“Toughen Up,” They Told Me…

Ever since I can remember, I was told I was too sensitive.

As a teenager, I wanted to avoid things that seemed unnecessarily negative, so I refused to watch the 11:00 p.m. news. It just didn’t seem like a good idea for my last thoughts of the day to be about crime, gossip, and political corruption.

“You’ll get to the point where you can’t see or hear anything about real life, Darcy!” was my mother’s fear.

Which is funny, given that I’m a therapist who tolerates more emotion in a day than most people do in months.

You’re too sensitive comes in lots of varieties:

“You need to toughen up.”
”Grow some thicker skin.”
“Why are you acting weird?”

It’s always an insult – at best veiled, and at worst openly hostile. Actually, I’m not sure I shouldn’t reverse that because I prefer open hostility to the kind I have to analyze. But I digress.

Sensitivity and logic are often pitted against each other as mutually exclusive.

Telling someone they’re too sensitive invalidates their feelings, tells them they’re being irrational and labels them dramatic.

It’s also a no-win situation for the person labeled as sensitive because if they push back, the point is proven. And if one responds by accepting the criticism, well, you get it.

The result is silencing.

So, in support of my fellow cohorts who’ve been criticized as being too sensitive, today’s post takes some jabs at the messenger of that affront.

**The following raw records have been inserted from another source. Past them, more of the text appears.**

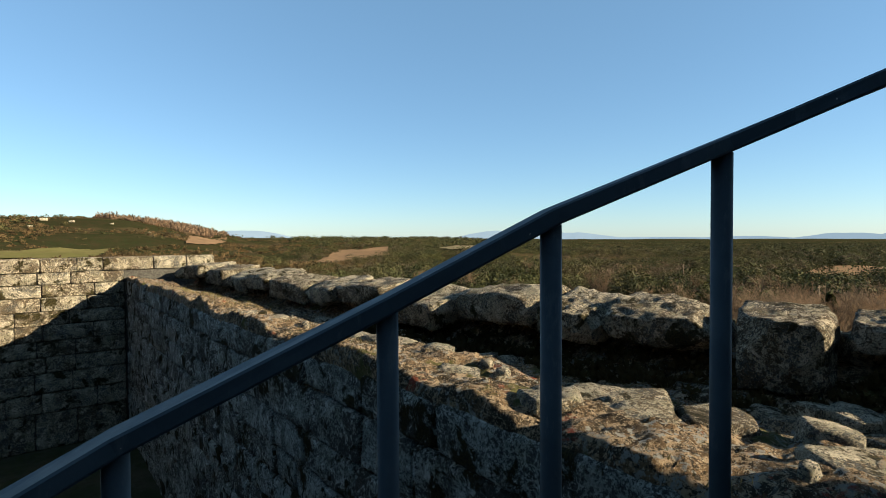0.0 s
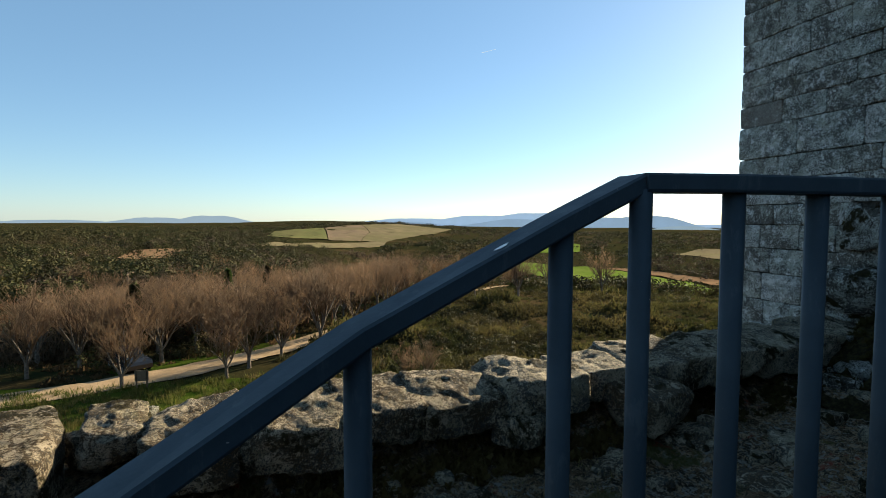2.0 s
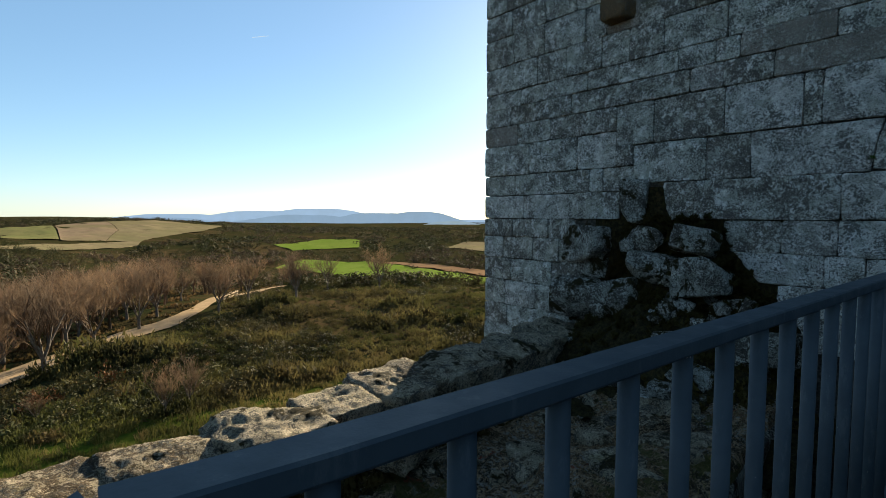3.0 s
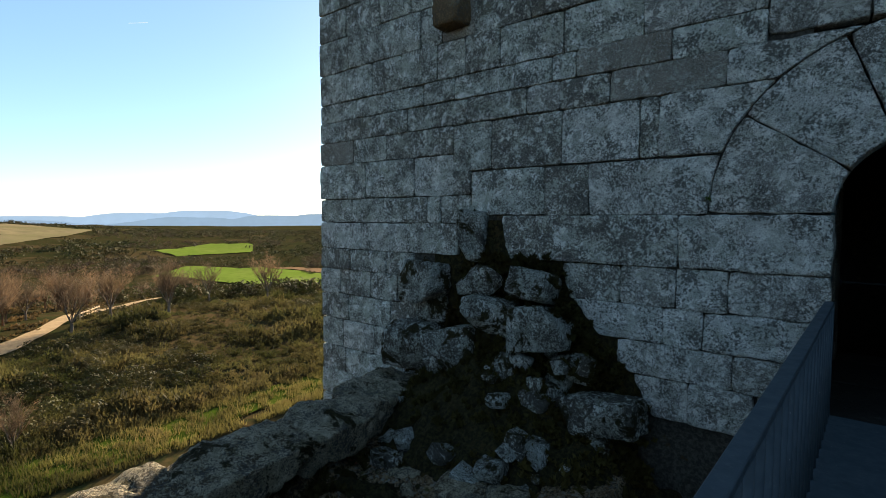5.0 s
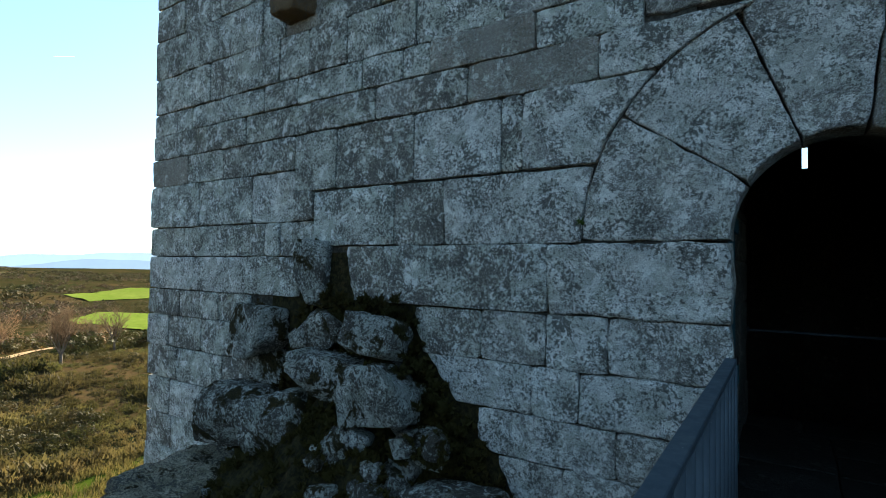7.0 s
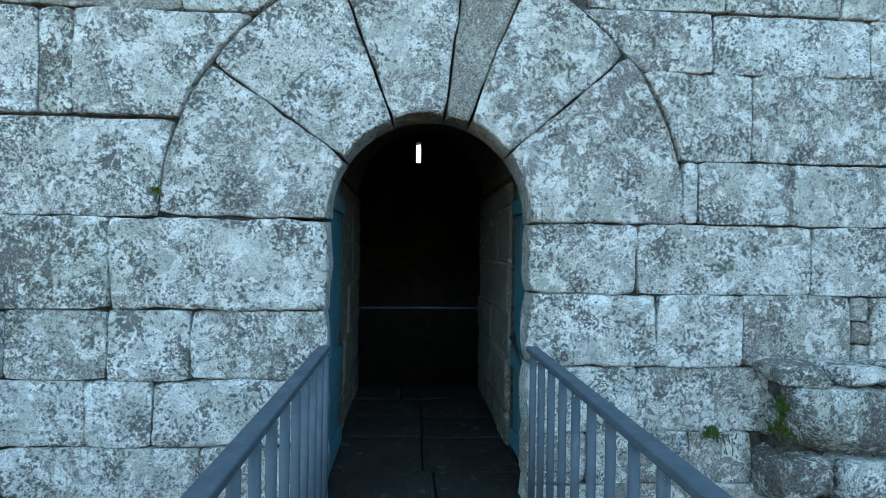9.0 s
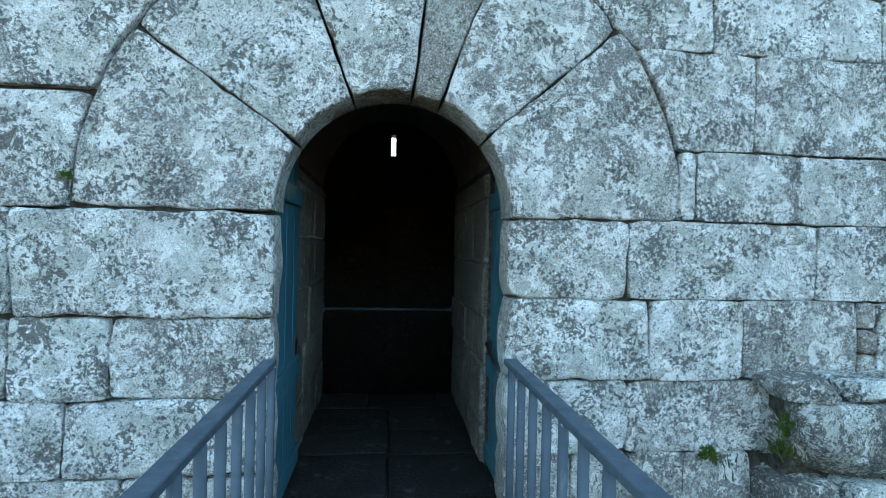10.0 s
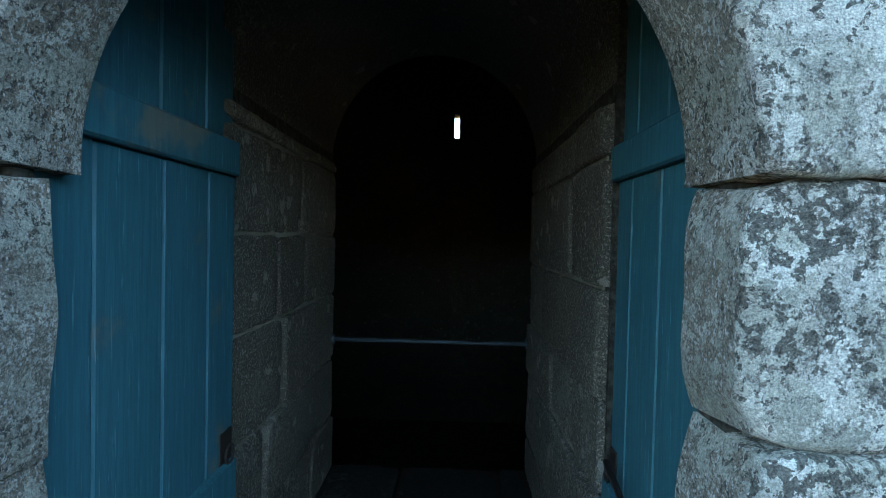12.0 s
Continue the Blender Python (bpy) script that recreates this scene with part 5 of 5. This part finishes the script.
crowns("scrub_slope", spots(5600, 88, 186, 62, 420, 1.0, 2.6, on_slope(0.02, -0.25, 7), 6), 3, 96, 0.105, PINE, "dense green scrub covering the slopes", "scrub", 4, 0.8)
crowns("scrub_far", spots(10000, 30, 186, 380, 2600, 5.0, 12.0, lambda x, y, a, r, g: not in_field(x, y) and patchy(x, y, 0.006, -0.3, 9) and (a < 158 or g.random() < 0.15), 7, 0.75), 4, 60, 0.13, GORSE, "far woods and scrub on the plain", "woods", 5, 0.5)
crowns("tree_clumps", spots(2300, 88, 162, 115, 700, 4.0, 9.5, on_slope(0.013, -0.1, 41), 71), 7, 330, 0.06, GORSE, "dark green rounded trees on the slopes", "trees", 72, 0.7)
crowns("olive_clumps", spots(1200, 88, 170, 100, 700, 3.0, 7.0, on_slope(0.017, -0.05, 57), 75), 5, 240, 0.065, HEATH, "olive green trees among the darker ones", "trees", 76, 0.75)
crowns("brown_clumps", spots(1700, 88, 172, 80, 600, 2.8, 6.5, on_slope(0.016, -0.08, 47), 73), 5, 240, 0.065, DULLWOOD, "brown leafless thickets among the green clumps", "thickets", 74, 0.8)
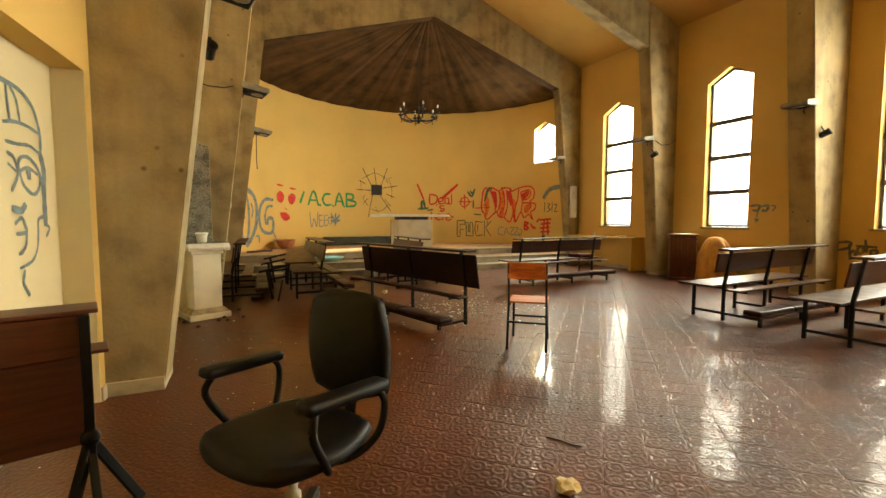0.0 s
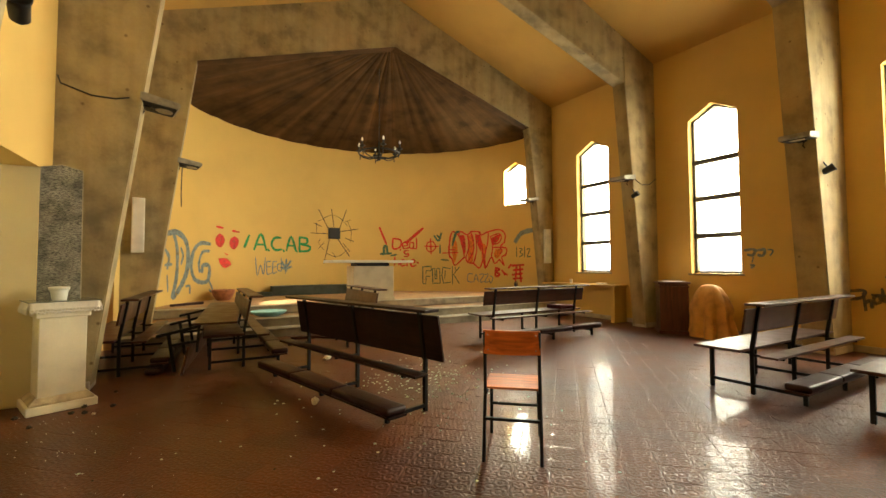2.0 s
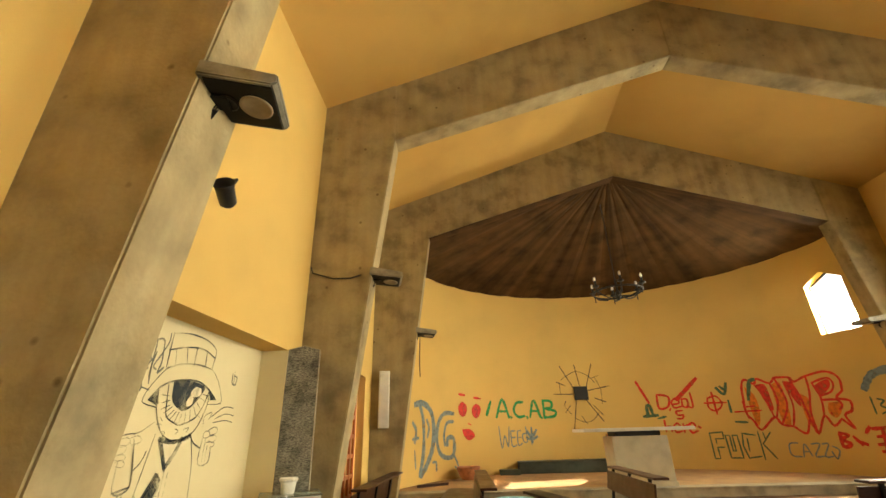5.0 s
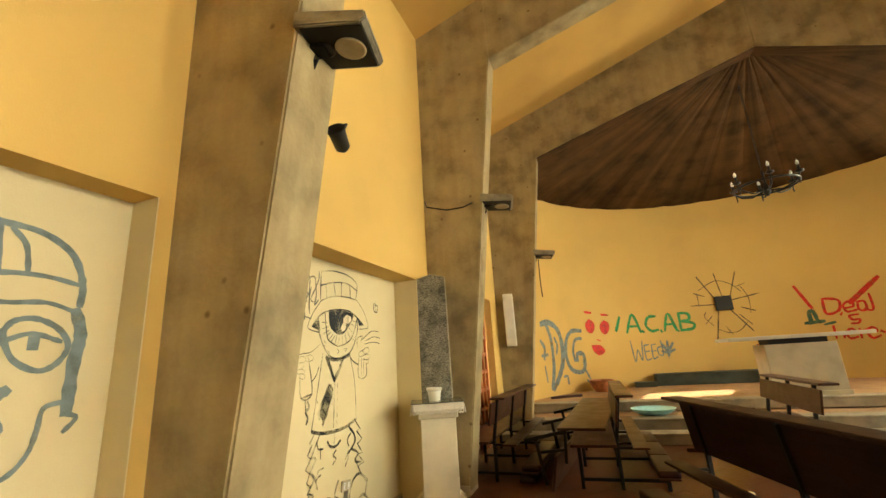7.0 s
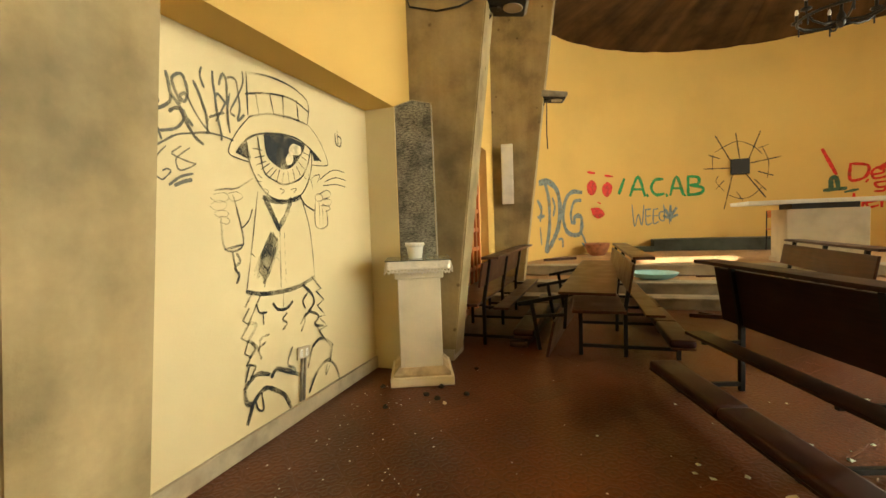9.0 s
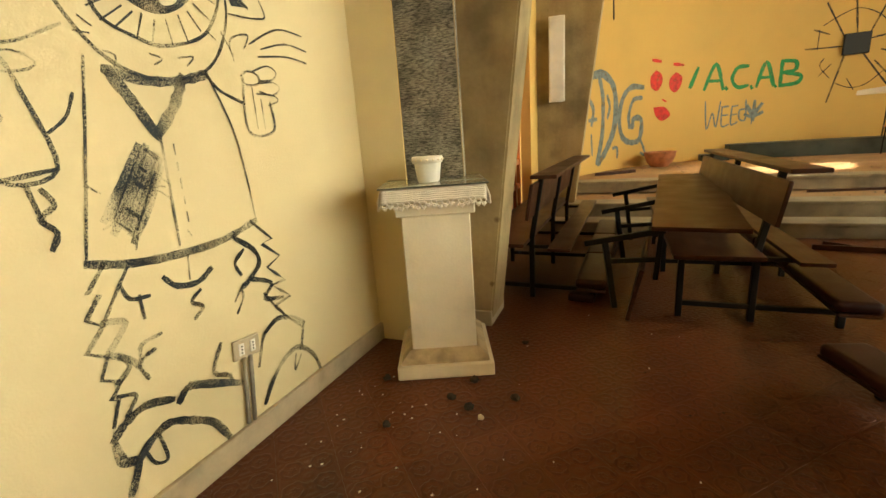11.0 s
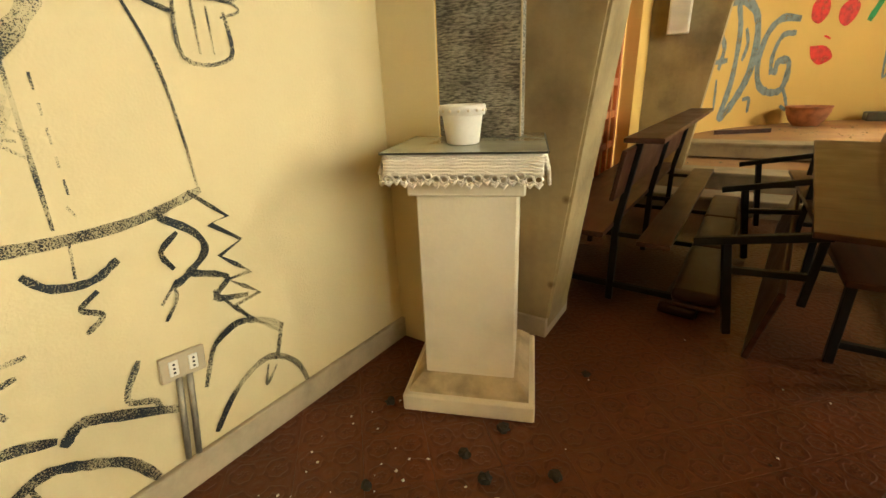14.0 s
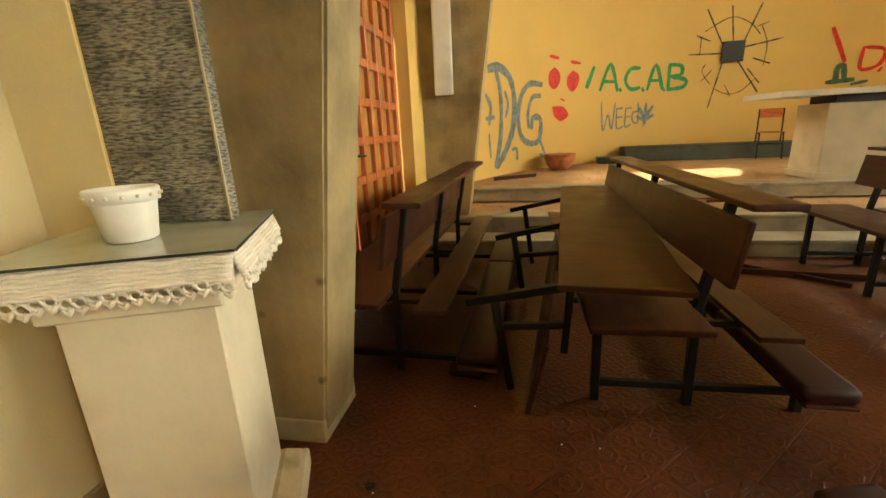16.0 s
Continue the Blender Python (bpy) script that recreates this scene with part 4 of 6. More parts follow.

  1. They’re provocative. Telling someone they’re too sensitive is among the most provocative things you can say to someone. It’s what you say when you want to see someone escalate.
  2. They lack emotional intelligence. They tend to lack empathy, emotional intelligence, and relationship skills, for starters. Because if you really think someone is too sensitive, the logical way to handle them is to validate their feelings – not to invalidate them by saying they’re overreacting.
  3. They teach through shame. Being told that you’re “too” anything causes shame in anyone with a moral compass. Research shows that the way to teach is through empathy and compassion. Not through shame and judgment.
  4. They can’t tolerate affect in others. And instead of increasing their own tolerance, they try to shut it down through scolding.
  5. They’re douchebags. There. I said it.